Now to get some books and videos so I can figure things out more quickly…
February 2007
Logical Progression… but why?
This is the sort of thing I could probably have an answer to if I’d just use Google. Or if I would buy a book or two about dressage. But I’m feeling anti-search engine at the moment, so consider this a note-to-self until I can go find out the official reasons.
Or, if you know, feel free to enlighten me. Seriously. Why is the leg yield before the half pass on the training scale?
They’re basically the same movement, except that in the leg yield the horse is bent away from the direction of travel and in the half pass the horse is bent in the direction of travel. I “know” the leg yield gets taught first—and is taught, usually, before other lateral movements like shoulders in/out and haunches in/out (don’t ask for the fancy French terms. I forget). And after all those basics are there, the half pass is taught. But why—what is so significant about the change in bend relative to the direction of movement?
All I can think is what I’ve seen happen when riders are first taught leg yield—they’re usually at a point where they are still working on riding from the leg into the hand and not from the hand into… nothing, really. So an inside “bend” means holding the inside rein a little more—because they’re still more focused on the front end of the horse and haven’t quite zoned in on the back end, much less really figured out how to influence it.
Which is, frankly, one of the benefits I see from the leg yield—it helps break up the horse’s body for the rider so they can figure out how to influence the hind quarters.
So: such a rider going right, on the quarterline, leg yielding to the left and out to the rail. They hold the right rein to maintain the “bend” and most instructors I’ve seen will have the riders ask for one step sideways (push the hind end) and one step forward (make sure the outside leg is still active and asking for forward movement). And most of the time, the horse will blow through the outside aids and zip on a diagnol line to the rail. So the exercise repeats, and repeats, while the rider figures out how to coordinate all four aids: inside (right) rein asking for the “bend”, outside (left) rein insuring the shoulders keep pace with the hind quarters, inside leg asking for sideways movement, outside leg asking for forward movement.
And from this realization (figuring out how the aids can influence the horse—front and back—I can see where you can then progress to shoulder in/out and haunches in/out. And as the rider “gets” the exaggerated, lateral movements, they can refine and start working on actual bend—the sort of bend that goes through the horse’s entire body and isn’t a head/neck set. So the leg yield comes early because the movement itself encourages the rider to sort out the aids and figure out how they influence the horse (front and back). Am I wrong on this logic?

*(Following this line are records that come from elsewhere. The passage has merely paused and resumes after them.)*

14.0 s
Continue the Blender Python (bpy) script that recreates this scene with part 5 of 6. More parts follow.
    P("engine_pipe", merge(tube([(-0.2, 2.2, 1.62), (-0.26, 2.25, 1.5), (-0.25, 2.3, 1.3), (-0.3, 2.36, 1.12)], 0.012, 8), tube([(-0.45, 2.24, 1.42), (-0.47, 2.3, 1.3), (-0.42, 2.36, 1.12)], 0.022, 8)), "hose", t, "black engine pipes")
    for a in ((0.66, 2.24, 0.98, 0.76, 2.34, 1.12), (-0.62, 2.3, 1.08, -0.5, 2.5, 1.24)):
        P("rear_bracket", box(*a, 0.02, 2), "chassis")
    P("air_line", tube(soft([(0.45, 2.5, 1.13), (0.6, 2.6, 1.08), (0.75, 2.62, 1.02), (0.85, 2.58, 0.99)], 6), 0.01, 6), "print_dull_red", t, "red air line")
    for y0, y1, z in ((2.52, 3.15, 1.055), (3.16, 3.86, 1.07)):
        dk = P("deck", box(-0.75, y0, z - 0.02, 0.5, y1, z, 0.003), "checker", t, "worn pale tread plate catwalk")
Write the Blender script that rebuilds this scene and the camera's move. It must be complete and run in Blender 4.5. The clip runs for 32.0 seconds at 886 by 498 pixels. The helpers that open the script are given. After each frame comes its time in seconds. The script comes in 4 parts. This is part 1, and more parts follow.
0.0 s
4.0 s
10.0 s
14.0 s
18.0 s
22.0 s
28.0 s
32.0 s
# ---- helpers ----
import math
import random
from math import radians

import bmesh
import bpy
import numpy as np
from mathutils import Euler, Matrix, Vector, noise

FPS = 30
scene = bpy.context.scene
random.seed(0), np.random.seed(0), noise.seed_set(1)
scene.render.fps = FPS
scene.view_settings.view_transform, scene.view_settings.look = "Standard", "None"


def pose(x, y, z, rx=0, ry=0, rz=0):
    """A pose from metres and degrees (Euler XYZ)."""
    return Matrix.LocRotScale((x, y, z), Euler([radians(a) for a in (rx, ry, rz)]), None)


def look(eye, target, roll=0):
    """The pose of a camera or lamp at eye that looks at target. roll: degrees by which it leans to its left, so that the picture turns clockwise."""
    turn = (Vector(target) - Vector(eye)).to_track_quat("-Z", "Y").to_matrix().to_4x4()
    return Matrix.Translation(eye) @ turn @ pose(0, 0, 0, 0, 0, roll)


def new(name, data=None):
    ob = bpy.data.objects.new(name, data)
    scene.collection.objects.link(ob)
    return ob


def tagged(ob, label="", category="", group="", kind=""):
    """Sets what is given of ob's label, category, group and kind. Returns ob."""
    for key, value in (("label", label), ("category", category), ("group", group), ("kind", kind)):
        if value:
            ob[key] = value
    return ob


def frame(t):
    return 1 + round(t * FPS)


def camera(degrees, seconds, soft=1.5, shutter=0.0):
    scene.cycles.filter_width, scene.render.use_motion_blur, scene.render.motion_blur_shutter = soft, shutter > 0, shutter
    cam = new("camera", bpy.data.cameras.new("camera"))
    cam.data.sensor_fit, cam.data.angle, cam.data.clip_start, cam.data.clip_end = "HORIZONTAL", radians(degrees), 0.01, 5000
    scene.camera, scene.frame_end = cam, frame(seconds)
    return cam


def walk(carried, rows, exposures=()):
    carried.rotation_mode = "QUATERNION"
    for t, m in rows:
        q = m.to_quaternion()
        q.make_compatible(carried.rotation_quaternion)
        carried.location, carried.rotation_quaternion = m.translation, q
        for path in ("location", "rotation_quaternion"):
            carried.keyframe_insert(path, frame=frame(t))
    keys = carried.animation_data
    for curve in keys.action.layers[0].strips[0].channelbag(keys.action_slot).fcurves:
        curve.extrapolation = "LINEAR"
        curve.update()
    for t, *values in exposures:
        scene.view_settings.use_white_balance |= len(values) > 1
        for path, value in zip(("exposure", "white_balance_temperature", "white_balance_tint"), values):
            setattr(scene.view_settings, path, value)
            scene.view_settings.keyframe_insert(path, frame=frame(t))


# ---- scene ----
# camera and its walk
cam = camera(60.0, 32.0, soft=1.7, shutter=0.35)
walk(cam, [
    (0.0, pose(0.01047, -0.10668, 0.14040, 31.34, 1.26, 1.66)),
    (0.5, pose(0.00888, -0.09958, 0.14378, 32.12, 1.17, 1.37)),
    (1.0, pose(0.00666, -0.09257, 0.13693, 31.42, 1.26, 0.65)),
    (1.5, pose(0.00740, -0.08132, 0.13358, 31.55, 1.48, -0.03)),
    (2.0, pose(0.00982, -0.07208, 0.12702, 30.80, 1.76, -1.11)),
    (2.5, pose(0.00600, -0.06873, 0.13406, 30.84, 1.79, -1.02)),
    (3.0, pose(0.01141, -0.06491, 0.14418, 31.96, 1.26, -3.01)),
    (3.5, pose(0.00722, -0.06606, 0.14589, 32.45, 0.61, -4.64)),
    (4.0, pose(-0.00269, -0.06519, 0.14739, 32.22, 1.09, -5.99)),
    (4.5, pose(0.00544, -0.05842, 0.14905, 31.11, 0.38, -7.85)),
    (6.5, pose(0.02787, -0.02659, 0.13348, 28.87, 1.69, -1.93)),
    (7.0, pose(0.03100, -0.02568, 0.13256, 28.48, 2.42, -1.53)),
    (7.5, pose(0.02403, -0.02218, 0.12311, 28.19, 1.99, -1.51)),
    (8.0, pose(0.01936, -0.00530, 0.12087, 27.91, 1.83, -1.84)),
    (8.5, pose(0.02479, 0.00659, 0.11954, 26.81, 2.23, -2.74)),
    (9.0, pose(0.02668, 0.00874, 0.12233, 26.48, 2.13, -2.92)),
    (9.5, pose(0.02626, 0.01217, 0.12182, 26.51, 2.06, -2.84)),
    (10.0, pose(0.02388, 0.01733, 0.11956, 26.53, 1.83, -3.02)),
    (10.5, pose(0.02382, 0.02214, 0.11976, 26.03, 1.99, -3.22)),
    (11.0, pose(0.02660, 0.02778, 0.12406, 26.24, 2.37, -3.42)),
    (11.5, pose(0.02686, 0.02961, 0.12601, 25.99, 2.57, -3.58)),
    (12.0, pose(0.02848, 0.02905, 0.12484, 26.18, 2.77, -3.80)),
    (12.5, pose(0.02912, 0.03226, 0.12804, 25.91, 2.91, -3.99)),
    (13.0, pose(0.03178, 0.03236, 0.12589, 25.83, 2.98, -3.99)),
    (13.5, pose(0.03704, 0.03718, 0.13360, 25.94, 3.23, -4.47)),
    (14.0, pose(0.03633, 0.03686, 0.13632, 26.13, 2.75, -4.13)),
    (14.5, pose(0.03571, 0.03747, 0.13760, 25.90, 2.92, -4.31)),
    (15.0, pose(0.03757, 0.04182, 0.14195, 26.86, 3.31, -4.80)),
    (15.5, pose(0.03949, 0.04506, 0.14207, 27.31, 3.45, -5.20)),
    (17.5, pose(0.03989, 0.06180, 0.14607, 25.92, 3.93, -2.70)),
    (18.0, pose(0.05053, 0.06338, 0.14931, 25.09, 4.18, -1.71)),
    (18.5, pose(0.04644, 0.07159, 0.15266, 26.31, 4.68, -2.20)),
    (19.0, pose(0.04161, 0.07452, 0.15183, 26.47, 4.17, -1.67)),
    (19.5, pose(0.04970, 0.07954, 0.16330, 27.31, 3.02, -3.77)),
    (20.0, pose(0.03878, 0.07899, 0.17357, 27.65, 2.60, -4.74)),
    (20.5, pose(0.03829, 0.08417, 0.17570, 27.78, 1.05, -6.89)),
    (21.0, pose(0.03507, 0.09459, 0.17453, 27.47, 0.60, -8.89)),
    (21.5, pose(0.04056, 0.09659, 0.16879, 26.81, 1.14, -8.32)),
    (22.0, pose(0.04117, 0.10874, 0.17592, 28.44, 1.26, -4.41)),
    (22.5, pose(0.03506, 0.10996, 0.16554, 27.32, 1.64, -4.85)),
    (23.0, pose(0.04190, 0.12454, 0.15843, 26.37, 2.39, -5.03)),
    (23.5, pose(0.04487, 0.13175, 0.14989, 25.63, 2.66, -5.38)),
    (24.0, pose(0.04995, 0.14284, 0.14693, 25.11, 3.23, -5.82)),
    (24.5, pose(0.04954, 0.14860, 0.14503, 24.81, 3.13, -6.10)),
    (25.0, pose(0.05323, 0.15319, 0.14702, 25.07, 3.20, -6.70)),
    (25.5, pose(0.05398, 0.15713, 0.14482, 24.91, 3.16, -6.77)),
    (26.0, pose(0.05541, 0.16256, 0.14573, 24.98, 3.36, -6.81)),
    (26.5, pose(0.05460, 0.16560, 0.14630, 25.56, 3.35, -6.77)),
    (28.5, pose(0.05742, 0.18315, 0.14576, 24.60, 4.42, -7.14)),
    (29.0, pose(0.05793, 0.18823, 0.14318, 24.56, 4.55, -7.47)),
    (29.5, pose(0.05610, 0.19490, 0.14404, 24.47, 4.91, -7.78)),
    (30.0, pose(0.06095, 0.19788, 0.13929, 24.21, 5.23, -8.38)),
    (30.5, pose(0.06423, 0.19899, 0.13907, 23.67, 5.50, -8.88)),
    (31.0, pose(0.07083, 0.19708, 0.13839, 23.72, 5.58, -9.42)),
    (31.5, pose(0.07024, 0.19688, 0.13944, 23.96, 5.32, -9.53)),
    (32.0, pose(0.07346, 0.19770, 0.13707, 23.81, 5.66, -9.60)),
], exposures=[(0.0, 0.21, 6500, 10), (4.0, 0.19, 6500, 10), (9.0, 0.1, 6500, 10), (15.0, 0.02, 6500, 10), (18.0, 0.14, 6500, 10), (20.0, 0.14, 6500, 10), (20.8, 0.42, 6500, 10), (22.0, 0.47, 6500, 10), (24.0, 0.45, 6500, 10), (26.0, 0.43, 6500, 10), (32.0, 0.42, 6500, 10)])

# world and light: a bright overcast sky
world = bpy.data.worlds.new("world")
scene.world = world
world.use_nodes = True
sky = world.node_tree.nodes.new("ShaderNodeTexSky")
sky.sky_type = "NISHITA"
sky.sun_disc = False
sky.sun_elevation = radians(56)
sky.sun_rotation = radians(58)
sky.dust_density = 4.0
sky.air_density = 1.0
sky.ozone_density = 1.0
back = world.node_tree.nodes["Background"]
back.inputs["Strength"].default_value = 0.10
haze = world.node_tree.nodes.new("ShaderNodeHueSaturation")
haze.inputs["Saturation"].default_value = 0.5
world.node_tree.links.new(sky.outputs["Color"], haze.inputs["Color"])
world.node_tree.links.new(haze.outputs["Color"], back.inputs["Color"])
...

Then half pass. So we’re back on the quarterline, going right, preparing to half pass back to the rail. Except this time the horse is going to be bent left… ah. In the leg yield, the inside (right) hand is keeping the horse’s nose tipped right while the outside (left) hand is slowing the shoulder… but in a half pass, I would assume the risk is that, with too much left rein, the horse will blow through the bend AND move the shoulders too quickly—and if the rider doesn’t have a true understanding of how to ride from the leg into the hand, nothing they do will fix it. They’ll just add more rein and rubber-neck the horse, but it isn’t going to fix the problem—because the fix has to come from the inside (now left) leg holding the shoulder on its line while the outside leg pushes the haunches over. And I would bet that in the half pass, as in the shoulder-in, when the aids are correct you can completely give the inside rein and the horse will still maintain the correct bend—because the inside rein isn’t what should be getting the movement at all. But if the rider doesn’t understand how to break up their aids or how to influence the horse’s movement and hind end with the leg… there’s never going to be any actual “passing” in the half pass. Just a lot of bee-lining for the rail. In the leg yield, at least you can help the rider understand that each aid is doing something different—that’s not as intuitive in the way the half pass sets up.
That makes sense to me. It’ll be interesting to see how correct that logic is, whenever I look this up.
In which the horse and I fool around together
Why is it that the one time I don’t copy my post before I hit submit (in case my control panel arbitrarily decides I’ve been idle too long and decides to make me log in again instead of posting the post), my control panel arbitrarily decides… look, you’re not going to make me type out that whole parenthetical statement again, are you?
It was a lovely post, but now it’s gone.
The gist of it:
While I love lessons, and they are invaluable, sometimes I really miss the chance to just ride. Me and the horse. And, sure, sometimes we’ll make mistakes. And sometimes, when I go to correct the mistakes, I’ll make them worse. But you keep trying until you make them better, right? And when you’re done, there’s a certain satisfaction in having worked through it on your own, even if it did take longer than it would have taken in a lesson.
Well, when I’m done. I shouldn’t speak for “you.” It’s this weird habit I have—I say “you” when I mean “I”. For that matter, I say “we” when I mean “I” too. The latter can be credited to my secret desire to the be Queen of Halt Near X-dom, and the former comes from years of poetry workshops, where any poem with “I” in it got the kiss of narcissistic death, but any poem with “you” in it was a brilliant attempt to bridge the gap between author and reader. Or something like that. I think my workshops eventually figured out “you” meant “I,” but they were too polite to mention it. Deep down, I’m horribly narcissistic. It’s why I blog. Wait… am I supposed to admit things like that? In public, I mean?
Anyway. My lesson this week turned into, in effect, an open ride for me—my instructor and I discussed the exercise I was going to work on, and then she let me work on it without any comments from her. It was really nice; I’d sort of forgotten how enjoyable it can be to concentrate on just the horse and the exercise, without keeping half an ear out for the instructor’s comments. And there’s a little more room to play—like permission to make mistakes—where I can keep trying slightly different things to see what effect they have on the exercise. It’s a different sort of learning process than what happens in an actual lesson, but it’s one I really miss. It was a good ride—by the end, I “got” what I needed to do in order to do the exercise correctly, and I got there on my own. Well, not on my own—with plenty of feedback from the horse. We got there together, which is how it should be, really.